ABSTRACT

Given the history of African-Americans in the United States, a bigpicture explanation might suggest that these outcomes are the legacies of mathematical experiences characterized by differential treatment and denied opportunity in socioeconomic and educational contexts. Woodson (1933/1990), an African-American historian and educator, discussed this historical-legacy point of view as early as 1933:

Negroes, then learned from their oppressors to say to their children that there were certain spheres into which they should not go because they would have no chance therein for development.
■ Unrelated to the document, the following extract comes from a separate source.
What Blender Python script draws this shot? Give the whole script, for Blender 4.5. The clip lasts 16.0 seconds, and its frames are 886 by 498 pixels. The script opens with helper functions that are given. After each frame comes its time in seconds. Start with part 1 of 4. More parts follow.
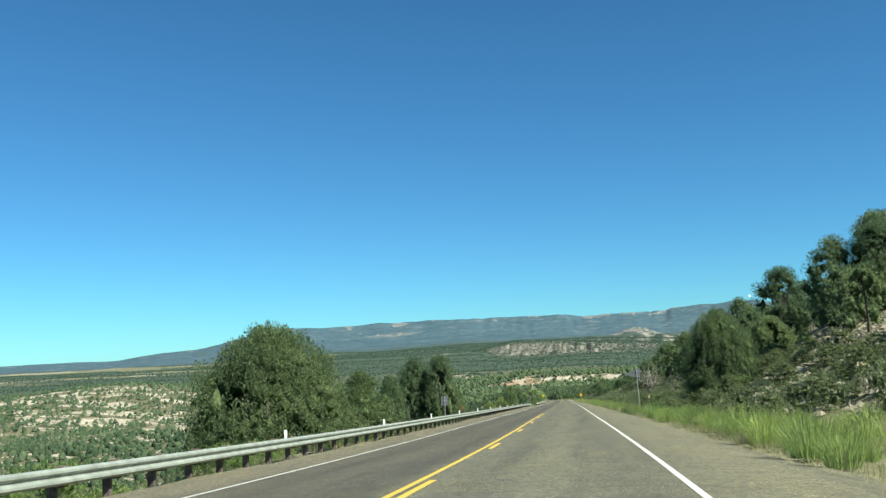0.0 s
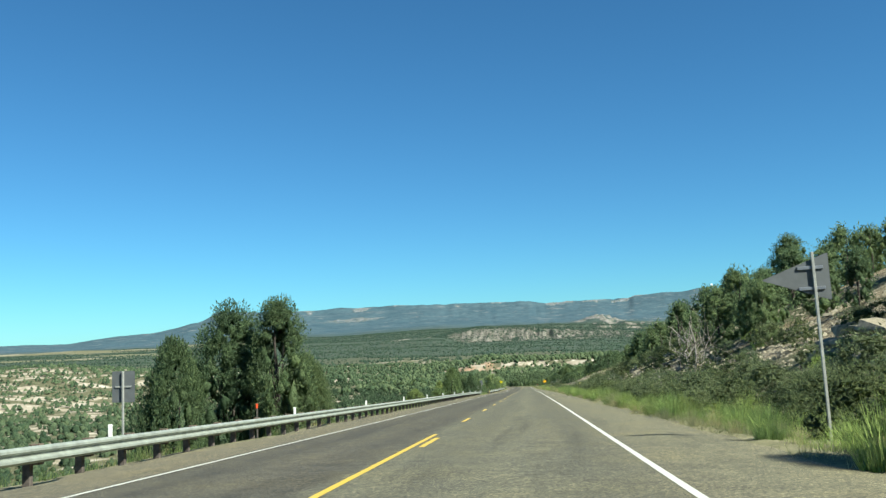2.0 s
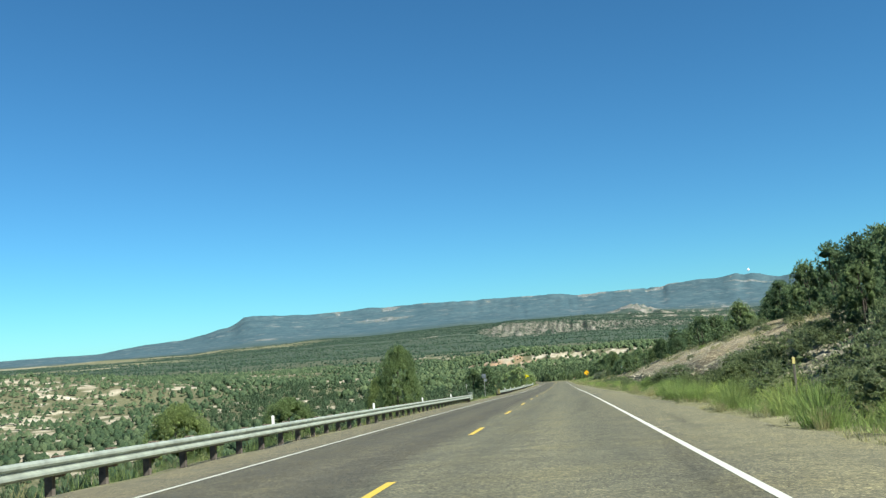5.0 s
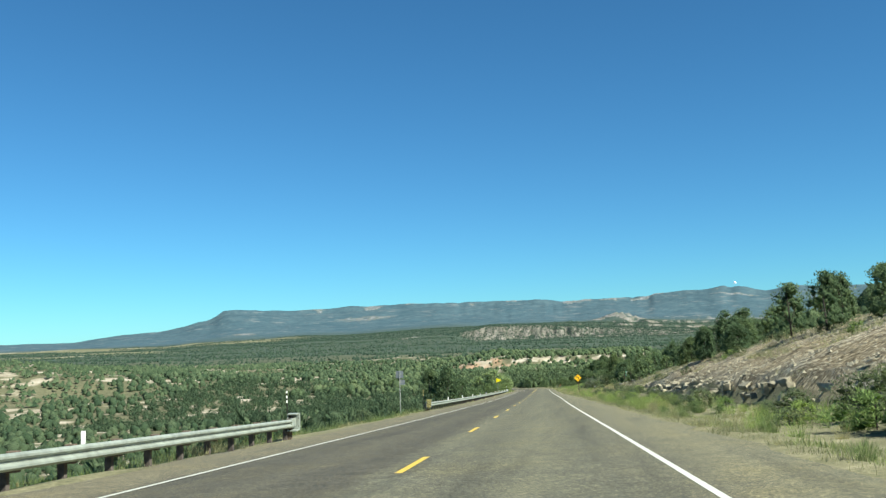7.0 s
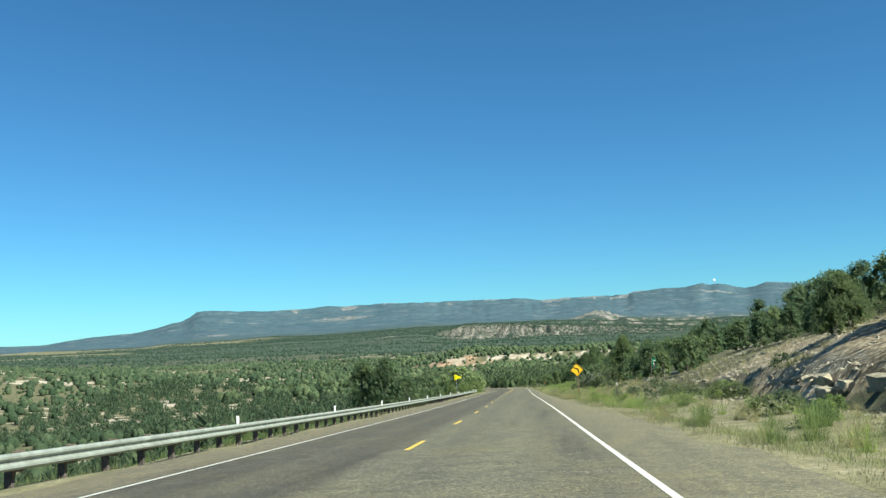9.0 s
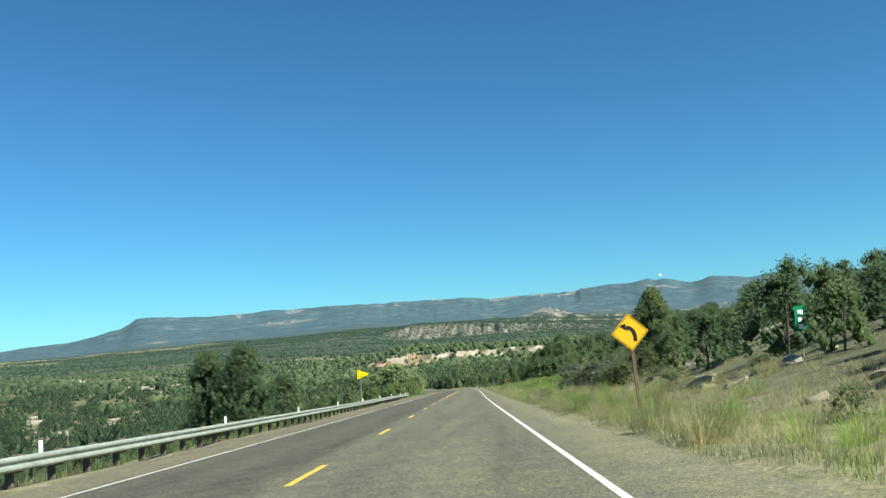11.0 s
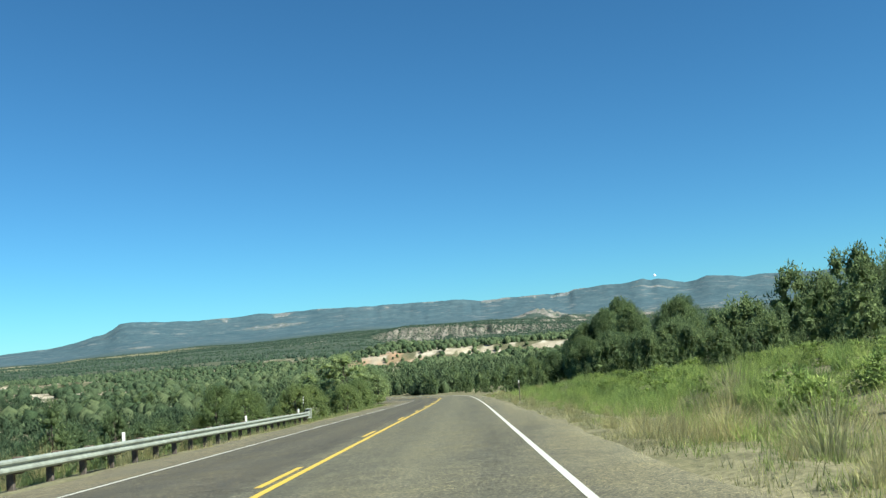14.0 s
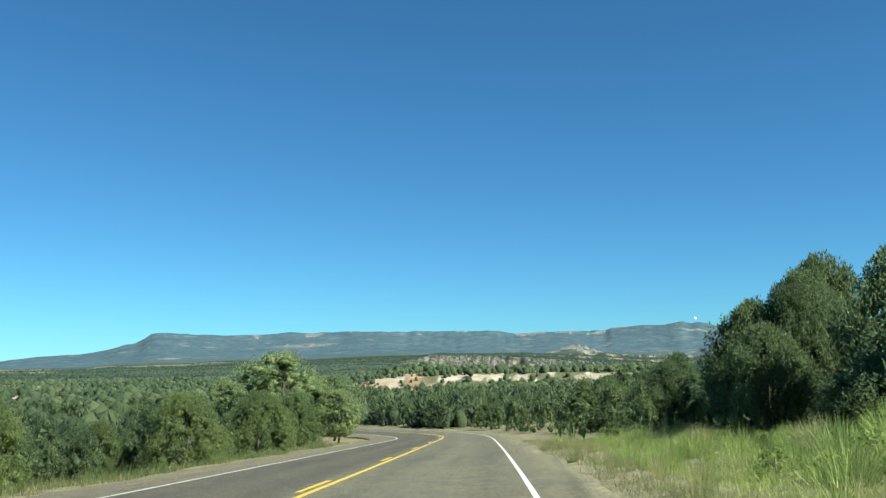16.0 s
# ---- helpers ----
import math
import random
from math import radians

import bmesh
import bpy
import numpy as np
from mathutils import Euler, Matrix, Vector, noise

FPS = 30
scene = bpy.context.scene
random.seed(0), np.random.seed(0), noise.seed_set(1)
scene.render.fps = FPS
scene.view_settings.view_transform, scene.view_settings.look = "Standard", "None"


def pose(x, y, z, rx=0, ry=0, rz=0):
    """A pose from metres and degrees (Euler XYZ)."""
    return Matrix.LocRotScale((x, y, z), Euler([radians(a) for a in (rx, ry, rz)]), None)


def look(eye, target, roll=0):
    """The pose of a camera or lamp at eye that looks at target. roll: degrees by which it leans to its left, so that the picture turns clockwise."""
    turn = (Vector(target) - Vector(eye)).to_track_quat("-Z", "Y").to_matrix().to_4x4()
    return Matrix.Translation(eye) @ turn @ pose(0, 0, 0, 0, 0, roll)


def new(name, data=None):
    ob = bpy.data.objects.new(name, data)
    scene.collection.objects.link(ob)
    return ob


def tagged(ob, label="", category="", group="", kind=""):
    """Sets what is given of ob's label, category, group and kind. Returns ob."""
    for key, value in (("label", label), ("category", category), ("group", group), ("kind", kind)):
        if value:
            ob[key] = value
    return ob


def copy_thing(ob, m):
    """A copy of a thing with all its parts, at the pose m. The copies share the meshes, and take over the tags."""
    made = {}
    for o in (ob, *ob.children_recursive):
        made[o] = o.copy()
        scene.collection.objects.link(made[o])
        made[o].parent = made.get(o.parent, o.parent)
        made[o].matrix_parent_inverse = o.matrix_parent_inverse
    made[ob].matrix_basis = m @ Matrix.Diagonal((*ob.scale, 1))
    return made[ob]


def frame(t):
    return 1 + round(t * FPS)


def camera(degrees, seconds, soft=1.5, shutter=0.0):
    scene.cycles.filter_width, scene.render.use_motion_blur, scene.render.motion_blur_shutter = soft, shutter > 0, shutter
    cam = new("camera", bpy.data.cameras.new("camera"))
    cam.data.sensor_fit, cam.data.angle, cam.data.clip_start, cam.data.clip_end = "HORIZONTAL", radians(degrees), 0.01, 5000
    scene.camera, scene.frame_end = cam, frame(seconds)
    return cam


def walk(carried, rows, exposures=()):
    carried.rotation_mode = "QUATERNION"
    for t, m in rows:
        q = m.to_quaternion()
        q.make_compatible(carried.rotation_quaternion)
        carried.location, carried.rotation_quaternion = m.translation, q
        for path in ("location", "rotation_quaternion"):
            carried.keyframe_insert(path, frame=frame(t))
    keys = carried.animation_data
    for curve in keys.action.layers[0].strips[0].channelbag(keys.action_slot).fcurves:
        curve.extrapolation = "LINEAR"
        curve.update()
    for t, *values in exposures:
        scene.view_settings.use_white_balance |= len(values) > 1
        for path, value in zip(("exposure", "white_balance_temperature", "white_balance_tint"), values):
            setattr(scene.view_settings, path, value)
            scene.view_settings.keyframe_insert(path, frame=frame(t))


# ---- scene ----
# ---- camera ----
cam = camera(51.46, 16.0, soft=1.4)
# seconds, place, yaw to the left, pitch up, roll
PATH = [
    (0.0, 2.462, 0.000, 1.100, 8.954, 6.166, -2.416),
    (0.5, 2.149, 13.644, 0.247, 9.179, 5.459, -1.841),
    (1.0, 1.790, 27.300, -0.563, 8.945, 4.919, -1.549),
    (1.5, 1.345, 41.002, -1.361, 8.123, 5.183, -1.707),
    (2.0, 0.967, 54.751, -2.200, 6.751, 5.250, -1.902),
    (2.5, 0.573, 68.511, -3.008, 5.253, 5.397, -2.316),
    (3.0, 0.211, 82.303, -3.773, 3.566, 6.032, -3.728),
    (3.5, -0.119, 96.108, -4.582, 3.070, 6.177, -5.052),
    (4.0, -0.600, 109.856, -5.395, 4.220, 5.690, -4.950),
    (4.5, -1.025, 123.568, -6.180, 6.900, 5.200, -5.500),
    (4.7, -1.265, 129.110, -6.540, 7.920, 5.210, -5.050),
    (5.7, -2.130, 156.960, -8.160, 8.300, 5.200, -2.300),
    (6.8, -3.130, 187.730, -9.960, 7.900, 5.260, -1.750),
    (7.0, -3.319, 193.308, -10.289, 7.767, 5.324, -1.823),
    (7.5, -3.803, 207.234, -11.144, 7.398, 5.501, -2.347),
    (8.0, -4.174, 221.251, -11.990, 6.980, 5.651, -2.587),
    (8.5, -4.521, 235.287, -12.863, 6.873, 5.564, -2.406),
    (9.0, -4.859, 249.245, -13.686, 6.433, 5.304, -2.220),
    (9.2, -5.000, 254.750, -14.010, 6.180, 5.250, -2.300),
    (10.2, -5.800, 282.150, -15.640, 4.500, 5.200, -3.000),
    (11.3, -6.780, 312.200, -17.400, 2.620, 5.240, -3.780),
    (11.5, -6.956, 317.721, -17.722, 2.323, 5.242, -3.827),
    (12.0, -7.476, 331.791, -18.533, 1.561, 5.190, -3.647),
    (12.5, -7.980, 345.982, -19.337, 0.303, 5.108, -3.914),
    (13.0, -8.427, 360.288, -20.160, 0.148, 5.216, -4.683),
    (13.5, -8.909, 374.620, -20.965, 0.848, 4.964, -5.253),
    (14.0, -9.277, 388.985, -21.768, 2.541, 5.422, -4.074),
    (14.5, -9.606, 403.385, -22.578, 4.062, 5.985, -2.960),
    (15.0, -9.945, 417.811, -23.380, 4.859, 6.263, -2.036),
    (15.5, -10.297, 432.239, -24.168, 4.658, 6.757, -0.573),
    (16.0, -10.657, 446.670, -24.959, 4.850, 7.387, -0.371),
]
walk(cam, [(t, pose(x, y, z, 0, 0, yaw) @ pose(0, 0, 0, 90 + pitch) @ pose(0, 0, 0, 0, 0, roll))
           for t, x, y, z, yaw, pitch, roll in PATH])

# ---- world and sun ----
SUN_TO = Vector((0.88, -0.47, 0.95)).normalized()
world = bpy.data.worlds.new("sky")
scene.world = world
world.use_nodes = True
wt = world.node_tree
sky = wt.nodes.new("ShaderNodeTexSky")
sky.sky_type = "NISHITA"
sky.sun_disc = False
sky.sun_elevation = math.asin(SUN_TO.z)
sky.sun_rotation = math.atan2(SUN_TO.x, SUN_TO.y)
sky.altitude = 2000
sky.air_density, sky.dust_density, sky.ozone_density = 1.0, 0.35, 3.0
tint = wt.nodes.new("ShaderNodeMix")
tint.data_type, tint.blend_type = "RGBA", "MULTIPLY"
tint.inputs["Factor"].default_value = 1.0
tint.inputs["B"].default_value = (0.36, 0.83, 1.0, 1)
wt.links.new(sky.outputs[0], tint.inputs["A"])
wt.links.new(tint.outputs["Result"], wt.nodes["Background"].inputs[0])
wt.nodes["Background"].inputs[1].default_value = 0.052
sun_data = bpy.data.lights.new("sun", "SUN")
sun_data.energy, sun_data.angle, sun_data.color = 5.0, radians(0.5), (0.94, 0.96, 0.83)
sun = new("sun", sun_data)
sun.matrix_basis = look(SUN_TO * 50, (0, 0, 0))
scene.view_settings.exposure = 1.28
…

In a number of places young men and women were discouraged or frightened away from certain professions by the poor showing made by those trying to function in them…. In the same way, the Negro was once discouraged and dissuaded from taking up designing, drafting, architecture, engineering and chemistry, (pp. 50-51)

Contemporary scholars (e.g., Jones, 1993; Ladson-Billings, 1994, 1995; Oakes, 1990a, 1990b; Tate, 1994, 1995) also raised this issue in discussions of mathematics achievement and persistence among African-Americans. A counterargument to claims by Woodson and others, and one that I believe is far too simple, would suggest that societal changes have led to increased economic and educational opportunities for everyone, including African-Americans, in all aspects

of life. This argument continues by suggesting that because members of other cultural groups have managed to excel in areas like mathematics, problematic outcomes in mathematics achievement and persistence among African-Americans must, in part, reflect lack of ability and effort or some other pathology.